Clips as scene scripts

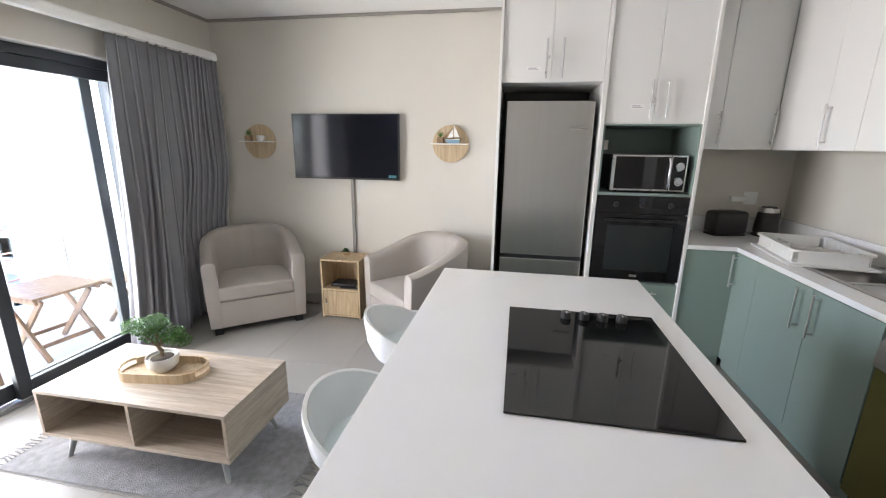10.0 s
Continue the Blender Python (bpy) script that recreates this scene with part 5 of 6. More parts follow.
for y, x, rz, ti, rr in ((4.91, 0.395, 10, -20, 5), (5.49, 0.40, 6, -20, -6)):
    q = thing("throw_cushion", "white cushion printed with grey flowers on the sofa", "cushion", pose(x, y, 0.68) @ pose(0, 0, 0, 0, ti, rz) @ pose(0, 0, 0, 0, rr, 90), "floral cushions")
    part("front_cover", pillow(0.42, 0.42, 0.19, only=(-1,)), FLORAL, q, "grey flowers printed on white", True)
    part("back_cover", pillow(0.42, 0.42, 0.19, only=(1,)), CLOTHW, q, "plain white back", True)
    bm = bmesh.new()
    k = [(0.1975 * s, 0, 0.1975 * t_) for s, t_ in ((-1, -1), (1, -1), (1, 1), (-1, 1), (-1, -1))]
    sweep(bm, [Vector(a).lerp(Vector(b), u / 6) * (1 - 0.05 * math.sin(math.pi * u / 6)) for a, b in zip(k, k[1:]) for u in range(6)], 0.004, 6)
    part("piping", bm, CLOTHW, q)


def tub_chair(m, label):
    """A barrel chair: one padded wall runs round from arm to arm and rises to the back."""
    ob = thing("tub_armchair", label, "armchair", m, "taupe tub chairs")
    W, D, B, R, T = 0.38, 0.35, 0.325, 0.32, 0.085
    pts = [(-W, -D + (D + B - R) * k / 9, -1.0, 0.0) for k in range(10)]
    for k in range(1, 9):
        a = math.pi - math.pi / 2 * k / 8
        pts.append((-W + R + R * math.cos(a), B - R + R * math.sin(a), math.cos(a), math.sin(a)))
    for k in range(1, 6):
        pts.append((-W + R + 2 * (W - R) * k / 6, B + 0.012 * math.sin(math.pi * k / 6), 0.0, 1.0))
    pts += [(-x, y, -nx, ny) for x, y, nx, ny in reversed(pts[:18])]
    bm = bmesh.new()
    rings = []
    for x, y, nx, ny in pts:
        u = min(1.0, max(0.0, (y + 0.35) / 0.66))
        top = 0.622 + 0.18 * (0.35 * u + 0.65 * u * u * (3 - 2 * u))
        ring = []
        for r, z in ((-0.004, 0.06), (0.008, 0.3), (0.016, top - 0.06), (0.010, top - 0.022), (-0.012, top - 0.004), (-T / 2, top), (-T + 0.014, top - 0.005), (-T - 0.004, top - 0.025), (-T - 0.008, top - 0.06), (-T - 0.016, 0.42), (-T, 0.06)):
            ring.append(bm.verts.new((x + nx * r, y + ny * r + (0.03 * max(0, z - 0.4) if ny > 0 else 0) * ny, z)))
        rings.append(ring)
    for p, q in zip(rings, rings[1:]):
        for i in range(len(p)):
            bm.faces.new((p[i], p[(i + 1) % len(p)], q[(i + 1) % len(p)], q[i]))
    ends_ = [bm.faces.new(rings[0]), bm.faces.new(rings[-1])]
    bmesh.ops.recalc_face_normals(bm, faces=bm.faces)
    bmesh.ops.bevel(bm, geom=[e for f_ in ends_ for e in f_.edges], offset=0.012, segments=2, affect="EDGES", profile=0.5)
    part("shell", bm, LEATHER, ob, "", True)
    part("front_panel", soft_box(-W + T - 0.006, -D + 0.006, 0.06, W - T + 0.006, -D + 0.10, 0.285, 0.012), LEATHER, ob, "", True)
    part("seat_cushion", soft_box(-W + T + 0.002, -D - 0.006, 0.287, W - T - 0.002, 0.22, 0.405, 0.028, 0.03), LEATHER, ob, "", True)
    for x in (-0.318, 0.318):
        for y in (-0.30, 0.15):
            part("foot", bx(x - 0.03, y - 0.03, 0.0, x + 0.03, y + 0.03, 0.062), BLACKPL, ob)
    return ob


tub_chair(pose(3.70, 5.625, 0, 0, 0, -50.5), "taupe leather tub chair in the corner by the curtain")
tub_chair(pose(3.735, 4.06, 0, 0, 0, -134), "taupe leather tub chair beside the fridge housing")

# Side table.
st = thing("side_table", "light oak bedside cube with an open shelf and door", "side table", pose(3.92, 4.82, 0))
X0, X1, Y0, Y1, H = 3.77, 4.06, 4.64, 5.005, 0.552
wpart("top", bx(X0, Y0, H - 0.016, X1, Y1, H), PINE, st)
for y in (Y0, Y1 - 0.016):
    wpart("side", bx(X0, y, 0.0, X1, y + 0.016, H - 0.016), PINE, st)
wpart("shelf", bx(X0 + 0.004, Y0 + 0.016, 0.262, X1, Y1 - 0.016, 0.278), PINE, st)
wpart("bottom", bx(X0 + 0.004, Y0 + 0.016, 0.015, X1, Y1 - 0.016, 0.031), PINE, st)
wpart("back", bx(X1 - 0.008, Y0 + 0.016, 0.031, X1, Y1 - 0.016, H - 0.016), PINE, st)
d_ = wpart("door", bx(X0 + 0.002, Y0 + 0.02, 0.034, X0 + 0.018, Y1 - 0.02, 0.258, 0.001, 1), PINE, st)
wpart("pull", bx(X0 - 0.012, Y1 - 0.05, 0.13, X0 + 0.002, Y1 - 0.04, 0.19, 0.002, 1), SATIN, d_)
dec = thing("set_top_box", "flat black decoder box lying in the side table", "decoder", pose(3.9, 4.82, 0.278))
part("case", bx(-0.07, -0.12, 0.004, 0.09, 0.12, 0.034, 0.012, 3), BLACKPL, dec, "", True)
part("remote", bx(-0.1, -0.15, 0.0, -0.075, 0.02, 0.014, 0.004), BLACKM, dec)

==

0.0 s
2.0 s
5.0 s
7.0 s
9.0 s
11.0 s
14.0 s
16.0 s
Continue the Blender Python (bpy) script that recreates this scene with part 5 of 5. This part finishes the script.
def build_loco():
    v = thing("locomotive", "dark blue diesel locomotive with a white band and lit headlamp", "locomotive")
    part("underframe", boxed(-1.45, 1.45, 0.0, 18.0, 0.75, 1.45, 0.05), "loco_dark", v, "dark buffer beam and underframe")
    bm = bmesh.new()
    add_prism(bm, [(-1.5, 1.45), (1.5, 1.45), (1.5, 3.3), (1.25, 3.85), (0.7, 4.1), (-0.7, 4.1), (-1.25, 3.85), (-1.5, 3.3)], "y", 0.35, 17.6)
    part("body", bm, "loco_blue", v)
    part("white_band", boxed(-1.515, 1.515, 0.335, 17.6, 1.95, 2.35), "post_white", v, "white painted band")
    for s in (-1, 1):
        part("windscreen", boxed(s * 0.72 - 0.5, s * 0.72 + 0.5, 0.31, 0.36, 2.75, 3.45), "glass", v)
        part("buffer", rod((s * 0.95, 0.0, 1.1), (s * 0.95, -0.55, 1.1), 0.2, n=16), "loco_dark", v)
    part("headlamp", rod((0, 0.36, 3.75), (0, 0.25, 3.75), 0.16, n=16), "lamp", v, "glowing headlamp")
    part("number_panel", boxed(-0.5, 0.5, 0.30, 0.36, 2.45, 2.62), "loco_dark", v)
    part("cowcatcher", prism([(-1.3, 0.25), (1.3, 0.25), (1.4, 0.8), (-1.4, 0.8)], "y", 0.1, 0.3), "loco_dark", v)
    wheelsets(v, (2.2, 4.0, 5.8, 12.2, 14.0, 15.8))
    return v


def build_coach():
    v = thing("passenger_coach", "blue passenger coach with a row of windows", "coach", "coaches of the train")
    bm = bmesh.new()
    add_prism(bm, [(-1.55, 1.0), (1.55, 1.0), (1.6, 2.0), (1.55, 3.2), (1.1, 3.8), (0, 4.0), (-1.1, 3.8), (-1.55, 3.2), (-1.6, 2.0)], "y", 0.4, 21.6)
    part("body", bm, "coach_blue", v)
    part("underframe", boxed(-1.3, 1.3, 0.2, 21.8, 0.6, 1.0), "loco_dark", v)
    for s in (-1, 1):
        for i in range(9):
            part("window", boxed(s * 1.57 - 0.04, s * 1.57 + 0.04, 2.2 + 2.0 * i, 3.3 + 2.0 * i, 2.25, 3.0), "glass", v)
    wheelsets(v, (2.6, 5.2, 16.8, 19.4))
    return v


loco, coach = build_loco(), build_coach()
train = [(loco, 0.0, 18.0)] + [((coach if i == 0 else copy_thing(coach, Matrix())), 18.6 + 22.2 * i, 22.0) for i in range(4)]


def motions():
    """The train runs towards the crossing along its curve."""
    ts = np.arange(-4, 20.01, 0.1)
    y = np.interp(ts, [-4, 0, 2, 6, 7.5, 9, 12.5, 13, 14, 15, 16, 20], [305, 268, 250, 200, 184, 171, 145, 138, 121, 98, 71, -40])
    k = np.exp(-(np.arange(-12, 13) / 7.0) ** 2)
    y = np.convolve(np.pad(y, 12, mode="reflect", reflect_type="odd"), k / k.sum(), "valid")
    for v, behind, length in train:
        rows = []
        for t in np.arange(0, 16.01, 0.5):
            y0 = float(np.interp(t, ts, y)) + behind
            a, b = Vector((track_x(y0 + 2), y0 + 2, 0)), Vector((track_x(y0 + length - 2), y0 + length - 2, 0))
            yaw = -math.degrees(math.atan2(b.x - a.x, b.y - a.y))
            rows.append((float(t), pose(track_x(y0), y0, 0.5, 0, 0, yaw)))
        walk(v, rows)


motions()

Problem
List every line above that holds the word "recreates".

Answer to this problem
Continue the Blender Python (bpy) script that recreates this scene with part 5 of 6. More parts follow.
Continue the Blender Python (bpy) script that recreates this scene with part 5 of 5. This part finishes the script.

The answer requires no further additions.